Fordham Real Estate Institute, Columbia University, the Counselors of Real Estate and Professional Women in Construction co-host “Urbs or Burbs?” breakfast panel

November 20, 2018 - Front Section
Shown in back row (from left) are: Chris Mills, Mike Moore, Robert Morgenstern, Tom D’Ercole, Neil Madsen, George Kok, and John Kessler. Shown in middle row (from left) are: Bob Masucci, Tom Cossu, Peter Drumheller, and Phil Salomon. Show seated (from left) are: Patrice Derrington, Anthony Davidson, and Hugh Kelly.

Manhattan, NY Fordham Real Estate Institute (REI), Columbia University, the Counselors of Real Estate and Professional Women in Construction co-hosted the forum Urbs or Burbs: Where are the Best Investment and Development Opportunities? The breakfast panel took place on Wednesday, October 3 at the University’s Lincoln Center campus. 

The first component of the Urbs or Burbs program involved a fireside chat with Hugh Kelly (director of graduate programs, Fordham REI, and president, Hugh Kelly Real Estate Economics) and special guest John Kessler (president and COO, Empire State Realty Trust). The two discussed the factors influencing major investors as they assess where to allocate funds, especially at this point in the industry cycle.

“In New York, we have transformed our portfolio to attract better tenants,” said Kessler. “The growth has been strong and the tendency has changed over time as technology businesses come to the city. As new buildings transform to lure high-quality tenants, older buildings can compete by delivering great location, convenient access and quality accommodations for a low rate. When looking to the suburbs, location is a major asset. For example, our property in Stamford is very specifically located across from the train station into the city. For the suburbs, it’s about location and convenience. For Manhattan, it’s about expansion.”

“The state of national real estate is in a transitional period,” said Kelly. “Gateway cities have a lot to offer and they have attributes that people desire – places that produce urban vibrancy: the ‘live, work and play.’ Cities no longer have to have a New York City-scale population density.”

The second half of the event touched on topics such as relative economic strengths and weaknesses, demographic trends, infrastructure, government policy, construction issues, building technology, capital flows, and other key variables that play into overall prospects for development. Patrice Derrington, director, Real Estate Development Program, GSAAP, Columbia University, moderated the discussion. Featured panelists included:

  • George Kok, managing director at Morgan Stanley;
  • Bill O’Connor, CEO at O’Connor Capital Partners; and
  • Chris Mills, CEO at Plaza Construction.

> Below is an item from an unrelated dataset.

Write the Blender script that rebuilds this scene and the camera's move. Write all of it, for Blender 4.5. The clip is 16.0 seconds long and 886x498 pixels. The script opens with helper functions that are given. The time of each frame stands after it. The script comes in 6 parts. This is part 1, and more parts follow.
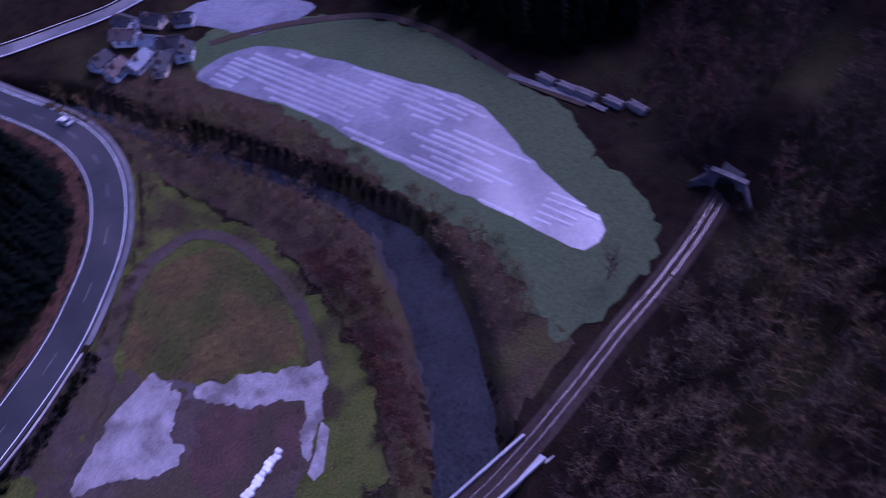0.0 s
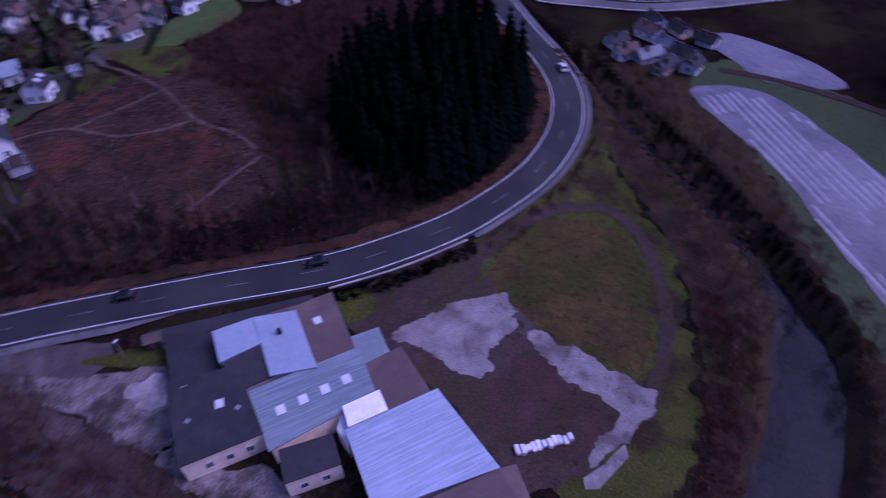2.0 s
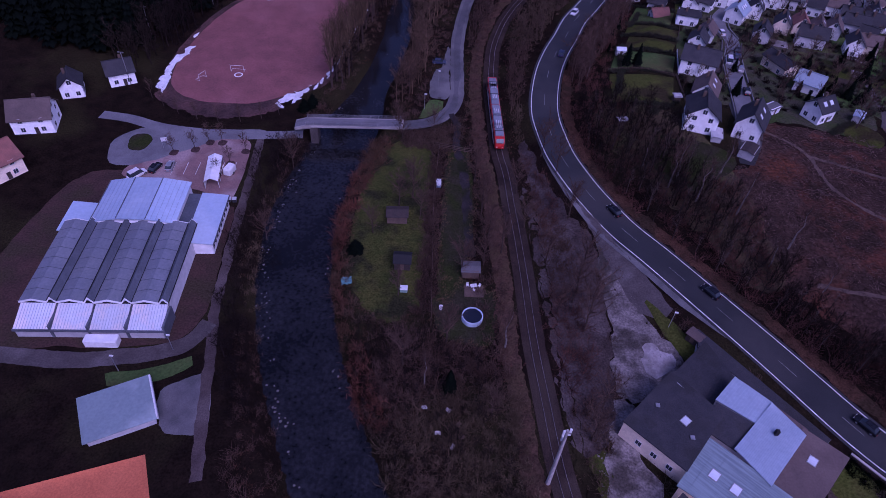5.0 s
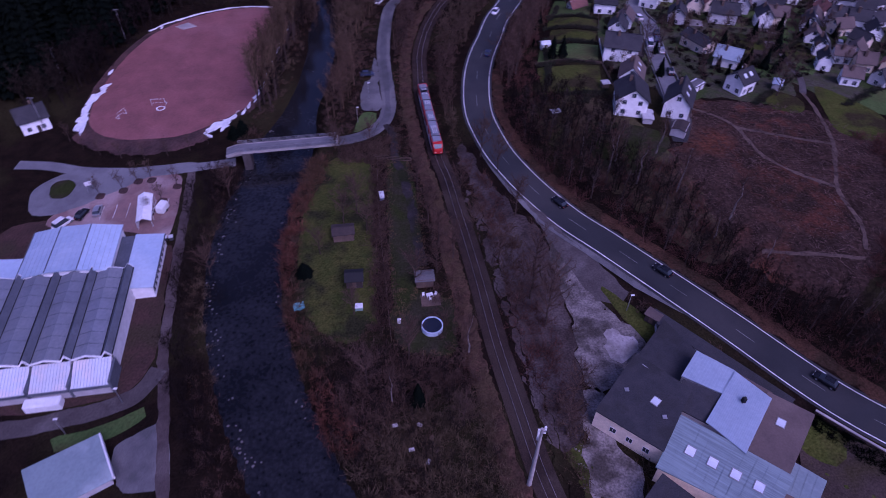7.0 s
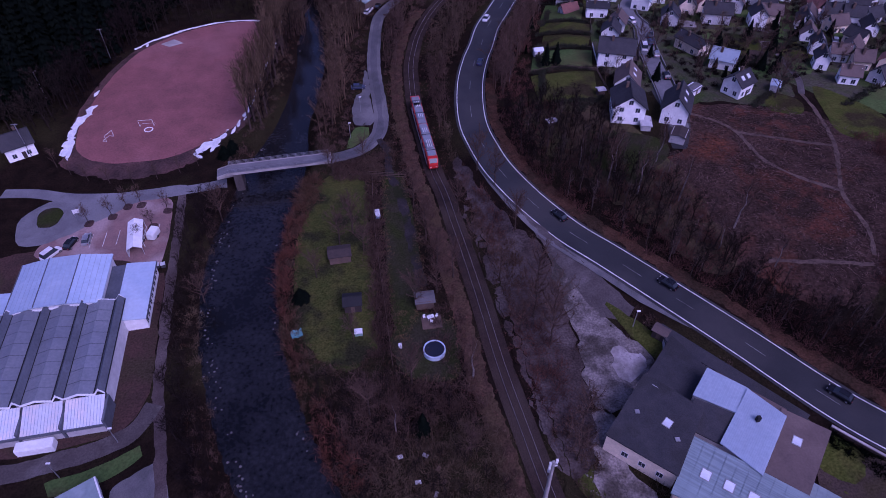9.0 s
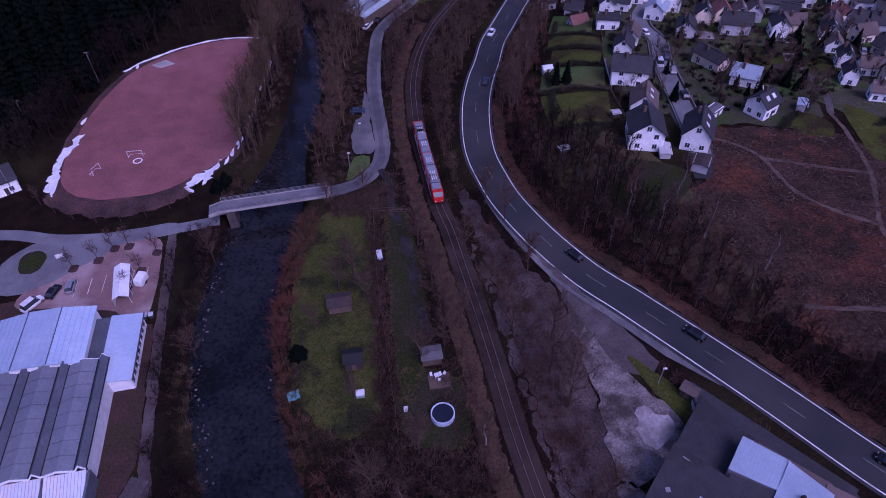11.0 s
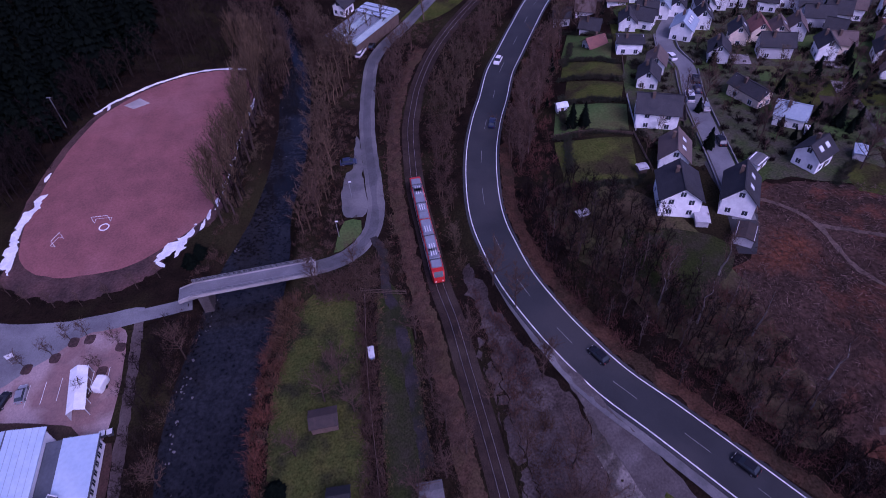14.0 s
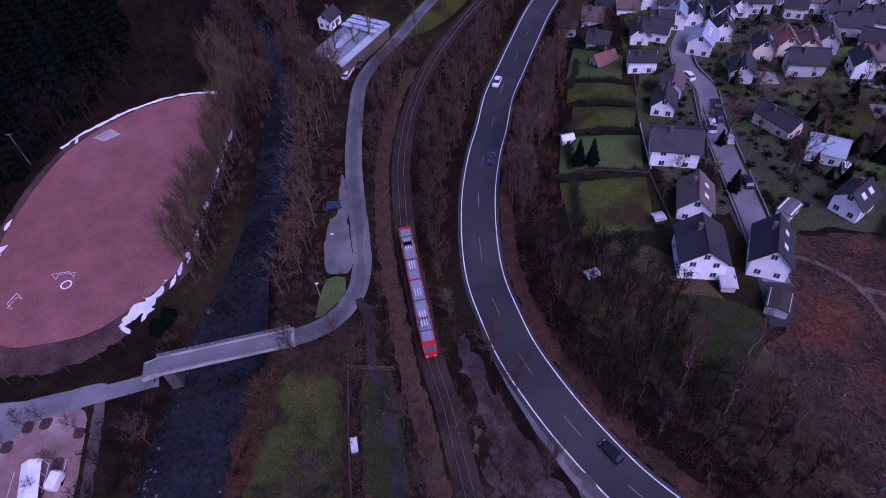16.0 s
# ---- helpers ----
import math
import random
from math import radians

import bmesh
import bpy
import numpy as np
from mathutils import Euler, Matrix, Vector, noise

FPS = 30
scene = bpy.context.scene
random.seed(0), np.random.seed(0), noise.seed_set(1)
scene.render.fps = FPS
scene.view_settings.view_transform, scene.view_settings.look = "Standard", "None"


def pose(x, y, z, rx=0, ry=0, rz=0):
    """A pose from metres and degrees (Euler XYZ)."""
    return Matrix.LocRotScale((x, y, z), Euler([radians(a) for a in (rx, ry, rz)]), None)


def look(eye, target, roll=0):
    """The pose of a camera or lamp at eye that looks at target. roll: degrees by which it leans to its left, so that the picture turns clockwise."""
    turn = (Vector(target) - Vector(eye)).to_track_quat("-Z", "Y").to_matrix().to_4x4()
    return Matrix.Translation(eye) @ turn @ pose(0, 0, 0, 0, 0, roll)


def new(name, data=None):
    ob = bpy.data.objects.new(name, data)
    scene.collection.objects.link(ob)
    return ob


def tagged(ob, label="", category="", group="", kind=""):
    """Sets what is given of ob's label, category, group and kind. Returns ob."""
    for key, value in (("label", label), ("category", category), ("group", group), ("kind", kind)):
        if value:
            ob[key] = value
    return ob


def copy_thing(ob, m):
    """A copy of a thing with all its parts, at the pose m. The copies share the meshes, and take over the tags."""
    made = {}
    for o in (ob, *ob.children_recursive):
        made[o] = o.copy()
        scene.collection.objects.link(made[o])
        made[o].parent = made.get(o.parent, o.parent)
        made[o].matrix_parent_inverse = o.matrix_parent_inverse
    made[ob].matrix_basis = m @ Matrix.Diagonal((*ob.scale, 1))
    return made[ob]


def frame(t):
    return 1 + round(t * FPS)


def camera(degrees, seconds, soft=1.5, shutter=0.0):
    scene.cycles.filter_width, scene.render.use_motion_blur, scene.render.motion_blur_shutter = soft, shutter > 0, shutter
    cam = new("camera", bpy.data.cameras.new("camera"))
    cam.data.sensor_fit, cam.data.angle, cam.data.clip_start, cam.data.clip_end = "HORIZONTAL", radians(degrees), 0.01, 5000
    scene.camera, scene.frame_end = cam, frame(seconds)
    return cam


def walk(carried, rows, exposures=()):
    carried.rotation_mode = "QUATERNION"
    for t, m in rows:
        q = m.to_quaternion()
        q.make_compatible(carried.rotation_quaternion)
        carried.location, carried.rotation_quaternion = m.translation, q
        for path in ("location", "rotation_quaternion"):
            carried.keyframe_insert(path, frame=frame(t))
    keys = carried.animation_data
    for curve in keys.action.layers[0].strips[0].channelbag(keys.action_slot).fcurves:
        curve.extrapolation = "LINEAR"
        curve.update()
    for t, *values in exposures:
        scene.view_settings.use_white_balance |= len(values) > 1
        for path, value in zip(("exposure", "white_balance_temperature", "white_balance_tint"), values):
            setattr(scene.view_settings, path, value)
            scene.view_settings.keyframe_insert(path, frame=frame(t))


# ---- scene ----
cam = camera(70.0, 16.0, soft=0.4, shutter=0.6)
PATH = [
    (0, pose(11.59, -82.47, 103.16, 36.00, 5.76, -108.49)),
    (0.5, pose(11.80, -72.74, 99.15, 38.86, 3.32, -99.21)),
    (0.7, pose(11.41, -68.92, 98.80, 39.54, 2.19, -95.64)),
    (1, pose(9.87, -64.97, 98.94, 40.37, 1.23, -88.50)),
    (1.5, pose(9.79, -64.28, 93.34, 42.27, 1.63, -75.49)),
    (2, pose(6.16, -65.38, 90.56, 45.19, 2.21, -63.03)),
    (2.5, pose(4.19, -68.76, 91.76, 46.77, 2.67, -50.44)),
    (3, pose(5.52, -70.19, 90.95, 47.94, 2.78, -34.94)),
    (3.3, pose(4.86, -68.56, 89.37, 48.33, 1.88, -28.30)),
    (3.5, pose(3.55, -67.37, 88.91, 48.48, 0.89, -23.62)),
    (4, pose(0.38, -66.11, 91.64, 47.48, -1.22, -10.40)),
    (4.5, pose(-2.69, -67.35, 99.28, 45.38, -2.31, 1.28)),
    (4.7, pose(-3.47, -68.61, 101.90, 44.61, -2.91, 7.23)),
    (6.8, pose(-3.42, -67.89, 100.91, 45.61, -1.46, 2.00)),
    (7, pose(-3.37, -66.95, 100.43, 45.71, -0.93, -0.95)),
    (7.5, pose(-3.35, -66.13, 100.54, 45.78, -0.47, -2.23)),
    (8, pose(-3.84, -65.01, 100.76, 45.80, -0.32, -2.45)),
    (8.5, pose(-3.94, -63.81, 100.86, 45.81, -0.07, -2.53)),
    (11, pose(-3.41, -46.97, 101.75, 45.22, 1.18, -2.80)),
    (11.5, pose(-3.04, -42.86, 101.83, 45.09, 1.42, -2.85)),
    (12, pose(-2.25, -38.03, 102.14, 44.83, 1.74, -2.80)),
    (12.5, pose(-1.60, -33.39, 102.51, 44.51, 2.01, -2.79)),
    (13, pose(-0.74, -28.06, 102.80, 44.17, 2.33, -2.74)),
    (13.5, pose(0.07, -22.69, 103.29, 43.67, 2.60, -2.70)),
    (14, pose(0.88, -16.92, 103.51, 43.27, 2.91, -2.78)),
    (14.5, pose(1.80, -11.45, 103.93, 42.73, 3.18, -2.94)),
    (15, pose(3.12, -5.46, 104.22, 42.17, 3.57, -2.94)),
    (15.5, pose(4.32, -0.06, 104.13, 41.75, 3.85, -2.96)),
    (16, pose(5.51, 5.83, 104.00, 41.23, 4.15, -2.92)),
]
LOOKS = [(0.0, 0.36, 4600, 73), (1.0, 0.16, 4690, 73), (2.0, -0.16, 4770, 75), (3.5, -0.42, 4790, 76), (7.0, -0.16, 4880, 73), (11.0, -0.12, 4900, 70), (16.0, 0.14, 4960, 69)]
walk(cam, PATH, LOOKS)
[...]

Of note, during the conversation, the experts honed in on growth markets and smaller urban locations like Austin, Tx., North Carolina and Florida. As the state of adaptive reuse brings a rise of new development formats, millennials are seeking all things urban–even outside of the true urban city. Mixed-use buildings/shopping centers have changed the makeup of the city “core.” The trend of retail, food and entertainment in one convenient and accessible location provides incentive and attracts people. Even with multi-family housing, developers have found a trend in smaller rooms and larger common areas, as residents seek collaboration and are more open to sharing resources.

“New York City may be the real estate capital of the world, but it is important to look at the industry as a whole; the trends in suburban areas and smaller markets can have big impact across the board,” said Anthony Davidson, Ph.D., MBA, dean of Fordham’s School of Professional and Continuing Studies. “As we start looking ahead to 2019, the expert insights shared today gave attendees a strong look at what we can expect in our cities and suburban areas moving forward. We thank our esteemed speakers and co-presenters for a truly insightful morning.”

Urbs or Burbs: Where are the Best Investment and Development Opportunities? was sponsored by First American Title, Plaza Construction, the Mortgage Bankers Association of New York Inc. and Co-Communications Inc.